La situation le rendait méconnaissable. La dernière fois que Rikki l'avait vu, c'était au Michael Swan Building du King's College pour un article. Elle se souvenait d'avoir vu arriver un homme de grande taille, désordonné mais sympathique et loquace. « Un nouveau bâtiment pour une nouvelle biologie », répétait-il. Elle avait reprit en chapô de son article ce slogan du département des sciences biologiques pour lequel il avait été bâti. Par un solipsisme une peu abusif, ils n'avaient estimé possible de parvenir à d'exceptionnels résultats que grâce à ce nouvel édifice, que sa taille pouvait facilement élever au titre de complexe. L'investissement s'était monté à cent quarante millions de Livres.
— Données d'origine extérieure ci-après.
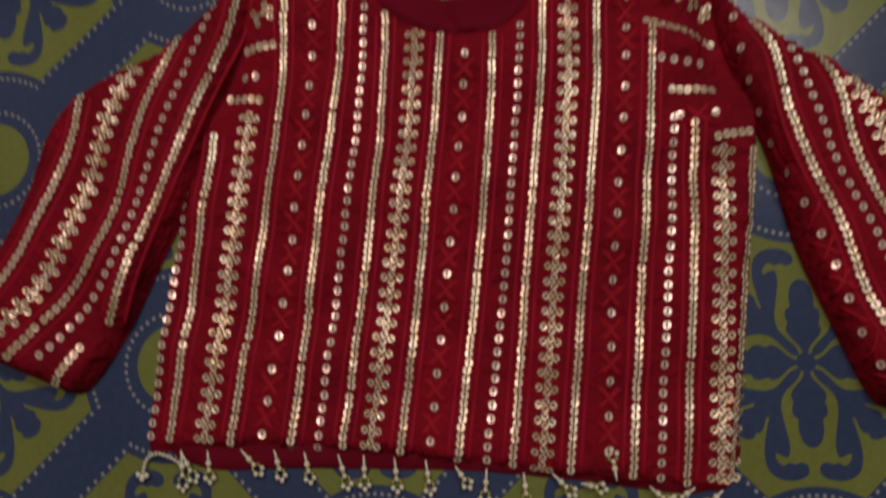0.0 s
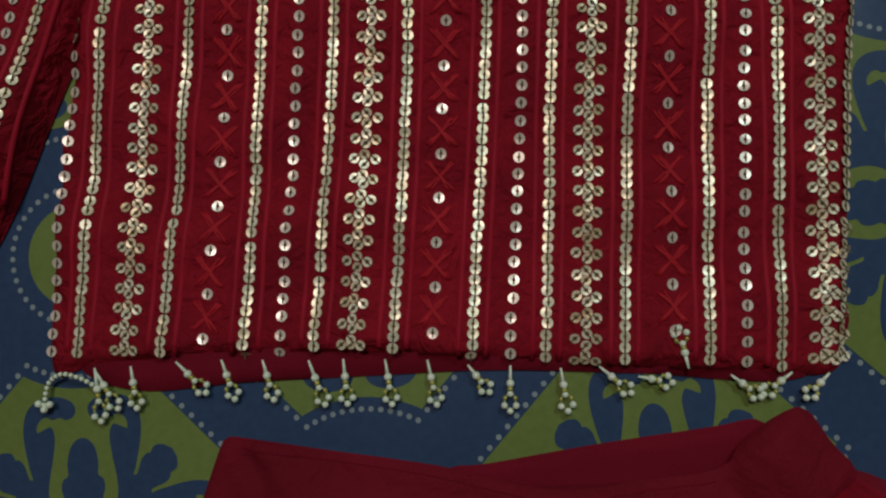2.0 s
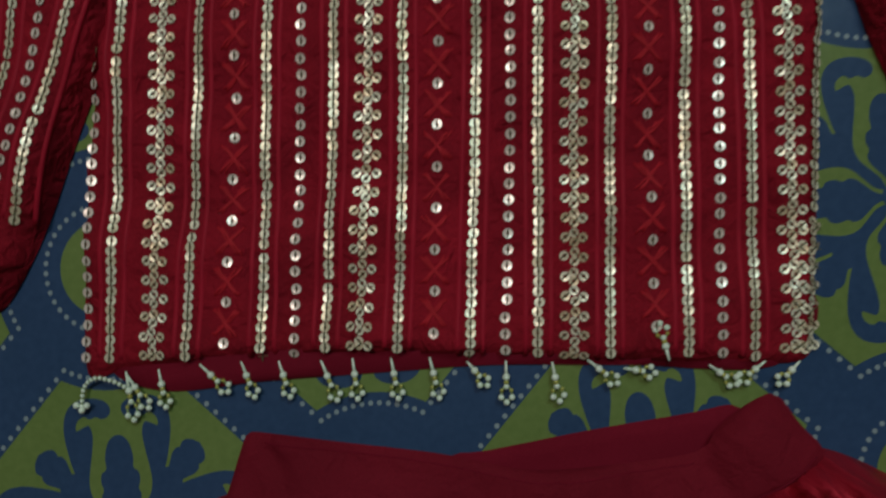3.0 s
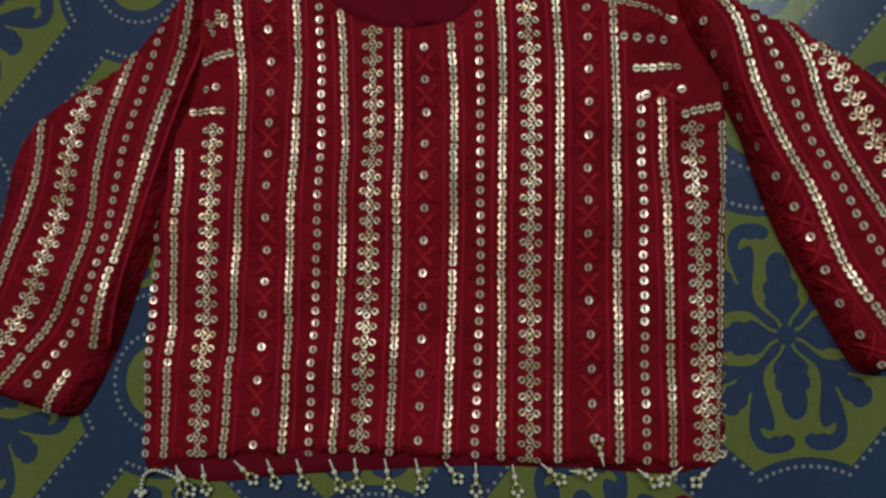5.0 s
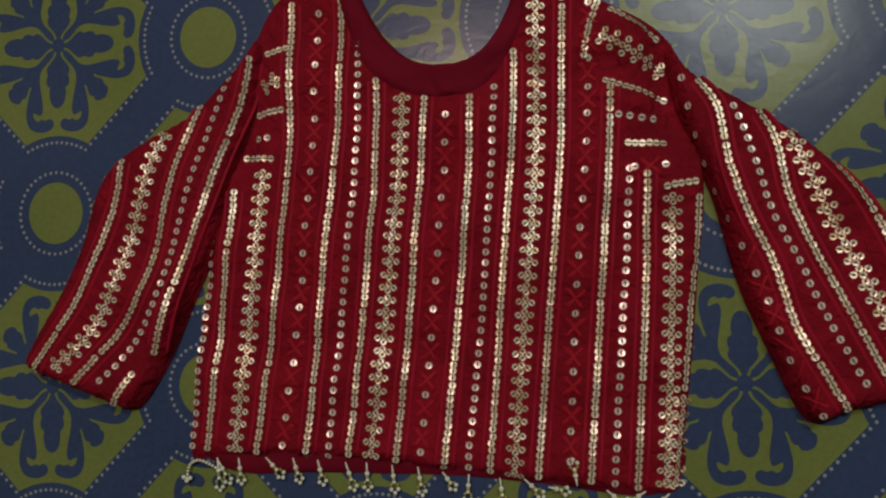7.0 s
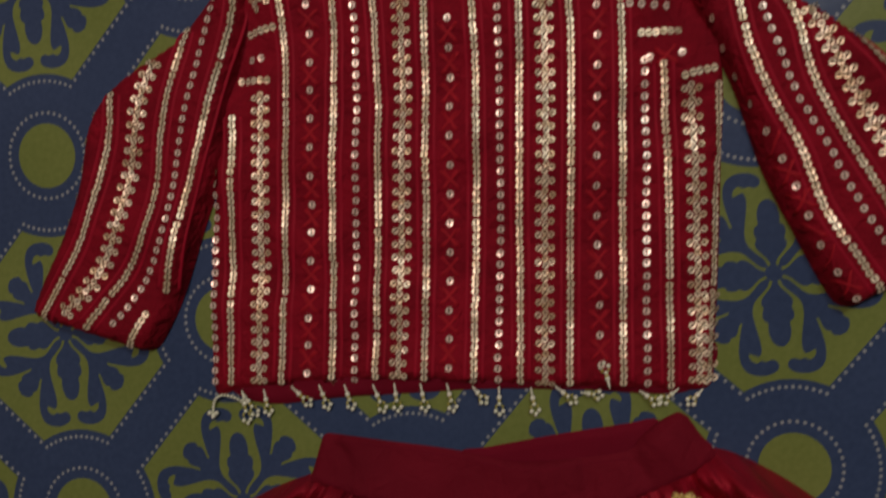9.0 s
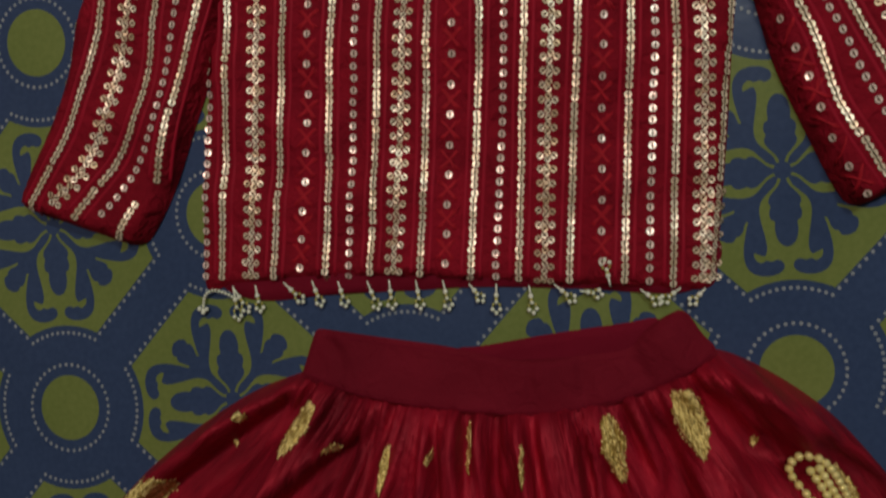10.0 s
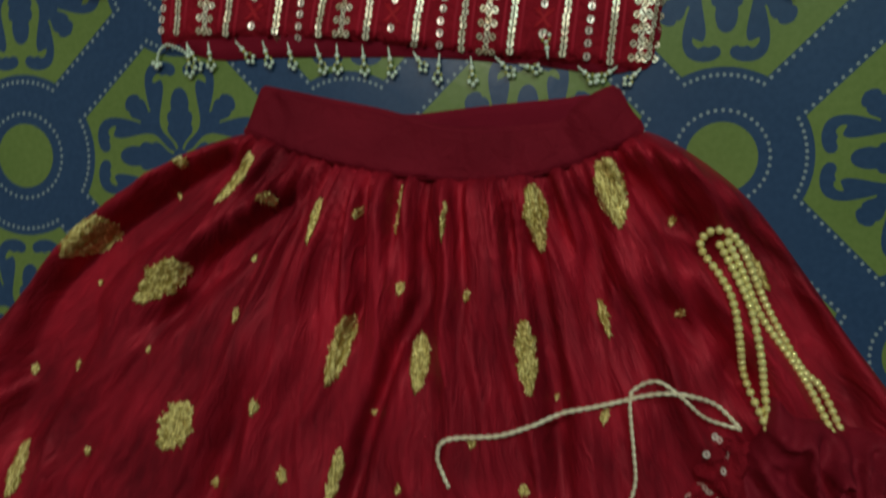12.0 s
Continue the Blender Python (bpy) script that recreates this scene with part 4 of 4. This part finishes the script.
cord = empty("drawstring_cord", 0.2, -0.29, 0.02, "twisted cream and gold drawstring cord trailing over the skirt", "cord")
twisted([(0.086, -0.341), (0.082, -0.333), (0.078, -0.320), (0.085, -0.307), (0.122, -0.302), (0.158, -0.288), (0.193, -0.279), (0.224, -0.269), (0.250, -0.276), (0.268, -0.292)], SKIRT, 0.00138, "strand", cord)
twisted([(0.268, -0.292), (0.247, -0.286), (0.228, -0.270), (0.215, -0.263), (0.203, -0.269), (0.199, -0.278), (0.203, -0.311), (0.205, -0.330), (0.202, -0.345), (0.196, -0.365)], SKIRT, 0.00118, "strand", cord)

rosette = empty("fabric_rosette", 0.325, -0.33, 0.02, "bunched dark red cloth rosette on the skirt", "rosette")


def petal(cx, cy, turn, length, width, rise, seed):
    """A folded flap of cloth that curls up and over at its rim."""
    verts, faces, n, m = [], [], 22, 26
    for i in range(m + 1):
        u = i / m
        for k in range(n + 1):
            v = 2 * k / n - 1
            half = width * (0.35 + 0.65 * math.sin(math.pi * min(1, 0.15 + 0.75 * u)))
            x, y = length * (u - 0.12 * v * v * u), half * v * (1 + 0.12 * math.sin(6 * u + seed))
            z = rise * math.sin(math.pi * u * 0.85) + 0.0065 * math.sin(5 * v + 4 * u + seed) * u + 0.008 * noise.noise(Vector((x * 60, y * 60, seed))) - 0.010 * abs(v) ** 3
            c, q = math.cos(turn), math.sin(turn)
            verts.append((cx + x * c - y * q - 0.325, cy + x * q + y * c + 0.33, z + 0.010))
    for i in range(m):
        for k in range(n):
            a = i * (n + 1) + k
            faces.append((a, a + 1, a + n + 2, a + n + 1))
    return verts, faces


def bunched(p):
    """Ridges of cloth that run in towards the gathered middle."""
    z = np.zeros(len(p))
    for i, (x, y) in enumerate(p):
        dx, dy = x - 0.338, y + 0.335
        r, a = math.hypot(dx, dy), math.atan2(dy, dx) + 14 * math.hypot(dx, dy)
        z[i] = (0.26 - abs(noise.noise(Vector((2.0 * math.cos(a), 2.0 * math.sin(a), r * 34))))) * 0.044 + (0.2 - abs(noise.noise(Vector((x * 60, y * 60, 3.3))))) * 0.020 + 0.012 * math.exp(-(r / 0.03) ** 2) - 0.016 * math.exp(-(r / 0.010) ** 2)
    return z


BUNCH = Cloth([(0.284, -0.268), (0.296, -0.279), (0.312, -0.281), (0.328, -0.289), (0.346, -0.290), (0.372, -0.300), (0.388, -0.330), (0.376, -0.375), (0.330, -0.392), (0.285, -0.385),
               (0.266, -0.352), (0.272, -0.334), (0.266, -0.315), (0.276, -0.295)], 0.012, 0.014, base=0.001, folds=bunched, step=0.0017, under=SKIRT, fade=1.2)
v, f = BUNCH.mesh()
part("bunched_cloth", (v - np.array(rosette.location), f), ROSETTE_RED, rosette)
for turn, length, width, rise in ((2.3, 0.026, 0.014, 0.012), (0.8, 0.028, 0.015, 0.012), (5.0, 0.026, 0.015, 0.012), (3.7, 0.026, 0.013, 0.012)):
    ob = part("petal", petal(0.338, -0.335, turn, length, width, rise, 1.0 + turn), ROSETTE_RED, rosette)
    ob.location.z = 0.012
patch = empty("sequinned_patch", 0.25, -0.32, 0.02, "scrap of red sequinned cloth lying beside the rosette", "cloth")
SCRAP = Cloth([(0.240, -0.350), (0.2375, -0.338), (0.244, -0.331), (0.2405, -0.320), (0.249, -0.3135), (0.2455, -0.304), (0.254, -0.306), (0.259, -0.298), (0.268, -0.302), (0.276, -0.299), (0.282, -0.312), (0.290, -0.340), (0.280, -0.375), (0.240, -0.375)], 0.003, 0.003, base=0.0015, under=SKIRT,
              folds=ripples((0.0020, 150, 60, 0.1), (0.0018, 60, 190, 0.7), grain=0.018, size=90), step=0.0022)
v, f = SCRAP.mesh()
part("scrap", (v - np.array(patch.location), f), GEORGETTE, patch)
for k, (x, y) in enumerate(((0.2465, -0.3065), (0.2590, -0.3060), (0.2600, -0.3095), (0.2465, -0.331), (0.2575, -0.317), (0.2385, -0.338), (0.2540, -0.346), (0.2495, -0.3335), (0.2530, -0.2985), (0.2560, -0.3005), (0.2520, -0.336), (0.2570, -0.340))):
    ob = part("sequin", moved(SEQ, seated(SCRAP, x, y, (1, 0.4), 12, 0.0012)), SPOT, patch)
    ob.location = -patch.location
Ils se targuaient d'un impact économique positif de cinquante millions dans l’économie d'Edinburgh, et pas moins de cent soixante millions au niveau national.
Le professeur Beauchamp était devenu l'interlocuteur privilégié de Rikki et son enthousiasme en faisait un précieux informateur sur les moindres détails du projet.
Et le voilà à présent, couché contre le rebord du trottoir, le visage tuméfié, couvert de sang, les cheveux inexplicablement souillés. L'angle d'une de ses chevilles n'était clairement pas naturel. Du sang s'échappait vraisemblablement de ses oreilles et coulait dans le caniveau. Rikki reculait à mesure que les secouristes se rapprochaient. Elle eut un frisson : leur démarche peu empressée laissait peu de doute quant à l'état de la victime.
Après que Rikki eut achevé son article et l'eut transmis au journal, elle ne voulut plus rien écrire ce jour-là.